USA 2022, Regie: Reid Carolin, Channing Tatum, mit Channing Tatum, Jane Adams, Kevin Nash, 102 Min., FSK: ab 12
Hund und sexy Mann - das müsste doch auch für die Kinokasse eine unschlagbare Paarung sein. Dachten sich jedenfalls Channing Tatum und sein langjähriger Freund und Produktionspartner Reid Carolin (Drehbuchautor und Produzent von „Magic Mike" und „Magic Mike XXL"), beide Hunde-Daddys. So schickten sie Tatum und seinen Filmhund als kriegsgeschädigte Psychopathen auf Roadtrip. Was sich jetzt nicht mehr so attraktiv anhört. Raus kam mit „Dog" eine ziemlich wilde Promenadenmischung von Film, die sich nur schwer kategorisieren oder wertschätzen lässt.
US-Army Ranger Jackson Briggs (Channing Tatum) kann es nicht erwarten, wieder in den Krieg nach Afghanistan geflogen zu werden. Vom letzten seiner vielen Einsätze hat er zwar einen Hirnschaden, „aber haben wir nicht alle Hirnschäden" meint er zu seinem Offizier, der ihn nicht einsetzen will. Als sich dann der nächste der Veteranen umbringt, bekommt Briggs seine Chance: Der verzweifelte Selbstmörder war Hundeführer und sein Armee-Schäferhund Lulu soll nach Arizona gefahren werden. Das Tier ist wie viele Ehemalige so traumatisiert, dass es nicht fliegen darf. Wenn Briggs diesen Job erledigt, kann er wieder in fremde Länder und auf unbekannte Menschen schießen.
Eigentlich ist klar, dass sich in dieser doppelten Veteranen-Geschichte Soldat und Hund gegenseitig heilen werden. Denn beide haben schwere Sachen mitgemacht. Dafür muss Briggs erstmal das Vertrauen der bissigen Bestie gewinnen, die nur mit Beruhigungsmitteln erträglich ist. Sein Vorhaben ist ein nettes, denn Lulu soll nach der Beerdigung eingeschläfert werden und vorher noch eine schöne Reise haben. Was autobiografischen Ursprungs sei, wie Tatum erzählt. Als seine Hündin namens Lulu an Krebs erkrankte, brach er auch mit ihr zu einem Roadtrip auf. Wobei sich die Frage stellt, ob (kranke) Hunde die Leidenschaft der US-Amerikaner für extrem lange Reisen in Autos teilen.

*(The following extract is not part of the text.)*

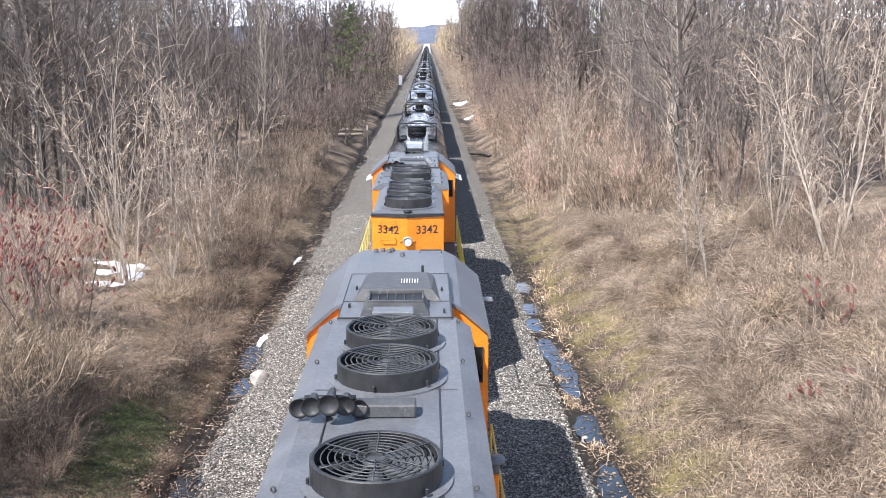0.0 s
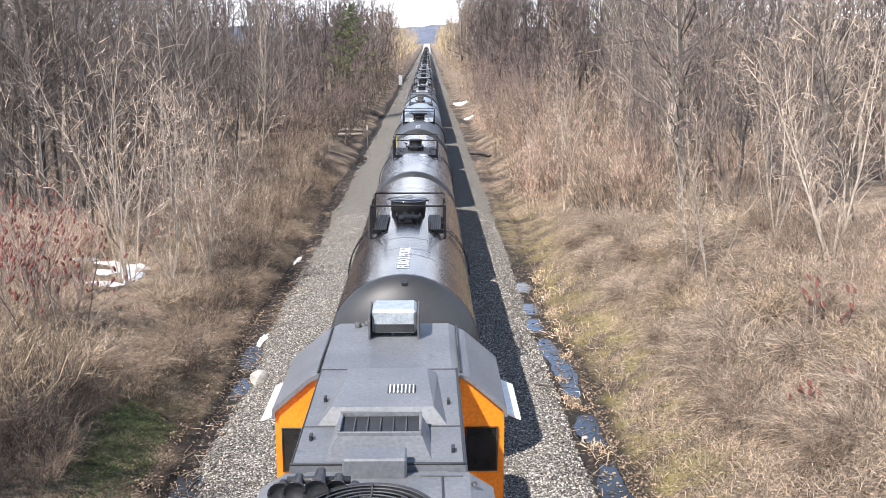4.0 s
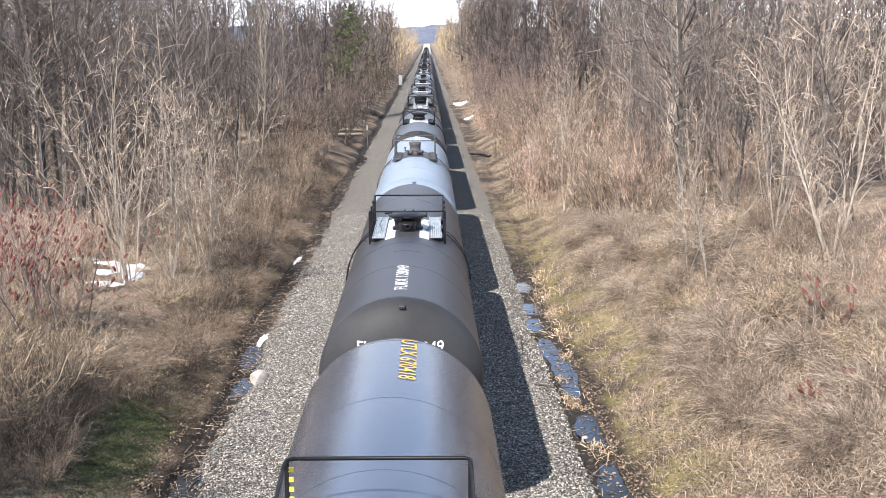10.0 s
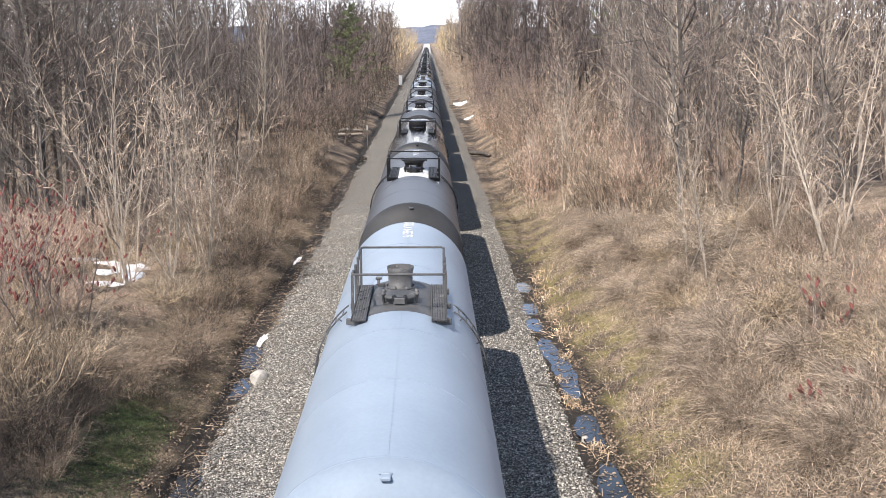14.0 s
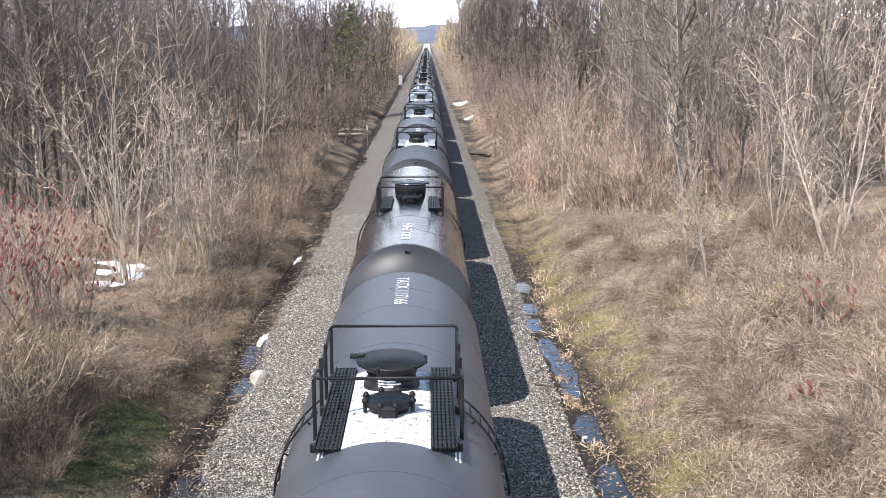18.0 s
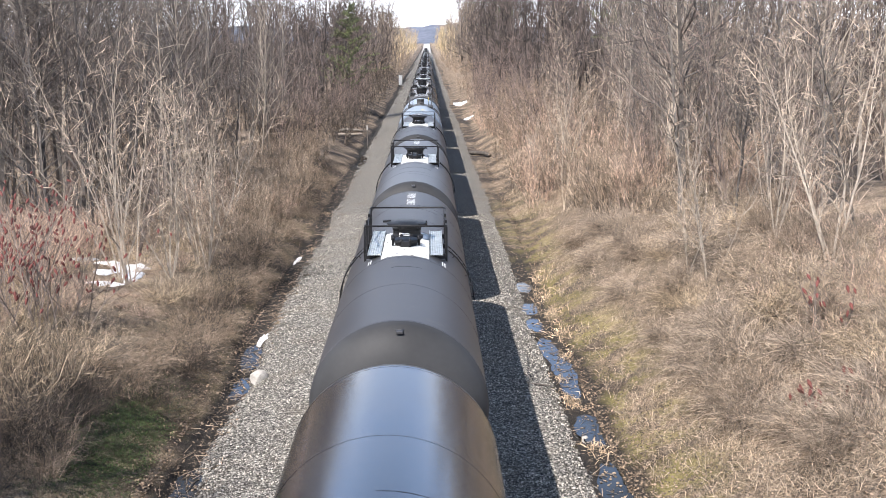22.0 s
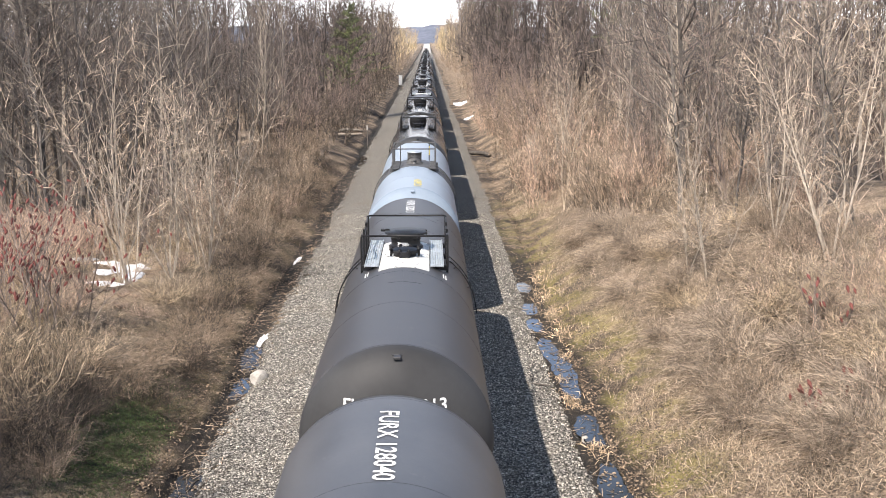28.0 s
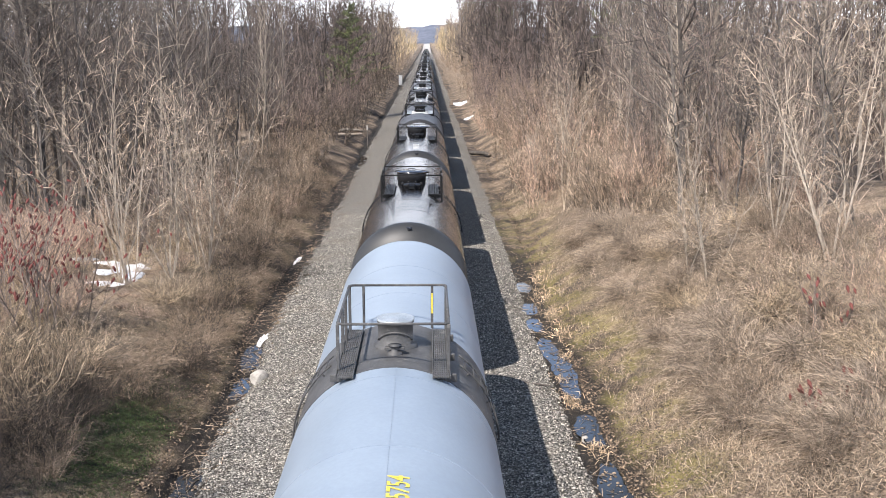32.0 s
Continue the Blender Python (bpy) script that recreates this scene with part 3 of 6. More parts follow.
def tank_car(style):
    """A stub-sill tank car; its origin lies on the track under the middle, y runs along it."""
    st = dict(paint=PAINT_MATTE, band=None, dome="lidded", walk_mat=GALVANISED, rail_mat=PAINT_BLACK, fit=PAINT_BLACK, near="", far="", ink=LETTER_WHITE, head="", wide=0.96, yrail=(-1.5, 1.2), seams=(), lead=0.0, marks=True, patch=None, rail_h=0.52, reach=0.45, turned=False, label="")
    st.update(style)
    HALF = st.get("half", 7.75)     # half length between the shoulders
    car = thing("tank_car", st["label"], "tank car", "tank cars of the train")
    p = st["paint"]
    part("tank", Geo().lathe([(R, -HALF + 2 * HALF * i / 16) for i in range(17)], (0, 0, AXIS), "y", 64), p, car)
    ends = PAINT_SATIN if p in (PAINT_GLOSS, PAINT_BLUE) else PAINT_END if p != PAINT_LIGHT else PAINT_LIGHT_END
    dish = [(R * math.sin(radians(7.5 * i)) + 0.0001, -HALF - 0.78 * math.cos(radians(7.5 * i))) for i in range(13)]
    part("tank_end", Geo().lathe(dish, (0, 0, AXIS), "y", 64), ends, car)
    part("tank_end", Geo().lathe([(r, -h) for r, h in dish[::-1]], (0, 0, AXIS), "y", 64), ends, car)
    for sy in (-HALF + 0.05, -5.0, -2.4, 2.6, 5.0, HALF - 0.05):
        part("weld_ring", shell(sy - 0.012, sy + 0.012, -100, 100, R - 0.01, R + 0.003, 40), p, car)
    y0, y1 = st["yrail"]
    mid = (y0 + y1) / 2
    if st["band"]:
        part("jacket_band", shell(y0 - 0.05, y1 - 0.1, -st["wrap"], st["wrap"], R - 0.01, R + 0.008, 40), st["band"], car, st["band_label"])
    if st["patch"]:
        part("spill_patch", shell(y0 - (0.62 if st["turned"] else 0.85), mid + 0.75, -20, 20, R - 0.01, R + 0.010, 16), st["patch"], car, "white anti-slip paint round the hatch, soot stained")
        if st["turned"]:
            part("black_apron", shell(y0 - 0.64, mid - 0.3, -11.0, 11.0, R - 0.01, R + 0.014, 8), PAINT_MATTE, car, "black paint run down over the white patch")
    part("jacket_seam", shell(-HALF + 0.1, HALF - 0.1, -0.22 + st["lead"], 0.22 + st["lead"], R - 0.01, R + 0.003, 1), p, car)
    for sy, a, b in st["seams"]:
        part("dent_line", shell(sy, sy + 0.035, a, b, R - 0.01, R + 0.004, 10), p, car)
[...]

Der in seiner Stimmung sehr wechselhafte Weg von „Dog" bringt dem Kino ein wenig Action, krampfhaften Humor, das wachsende Verantwortungsgefühl des Soldaten für Hund und eigentlich vergessenes Kind. Dabei braucht es tatsächlich den vollen Charme des Channing Tatum, um diesen Primitivling Briggs Sympathie gegenüber aufzubringen. Denn der will anfangs nur Krieg spielen und zwischendurch Saufen oder Frauen abschleppen. Doch auch diesmal erweist sich Lassie wieder als der bessere Mensch. Oder zumindest als Spiegelbild dafür, wie kaputt Mensch und Tier vom „Einsatz" aus Afghanistan zurückkommen.
Interessanter als Channing Tatums Ko-Regie und die Frage, wer von den beiden Regisseuren, Autoren und Produzenten welche Teile zu verantworten hat, sind die Nuancen von Tatums Schauspiel: Selbstironie rettete ihn bei den peinlichsten Besetzungen, nur manchmal wie bei „The Lost City" an der Seite von Sandra Bullock war es trotzdem zum Weglaufen. Feines Spiel um sensibles Innenleben durfte er bei „Magic Mike" von Steven Soderbergh als Striptänzer zeigen. Das ist hier bei einem flachen Charakter nicht nötig. Unangenehmer fällt allerdings der uneinheitliche Mischmasch zwischen Armee-Kritik, Anbiederei mit Hunde-Schwärmerei, billigen Scherzen und teurer Ästhetik auf.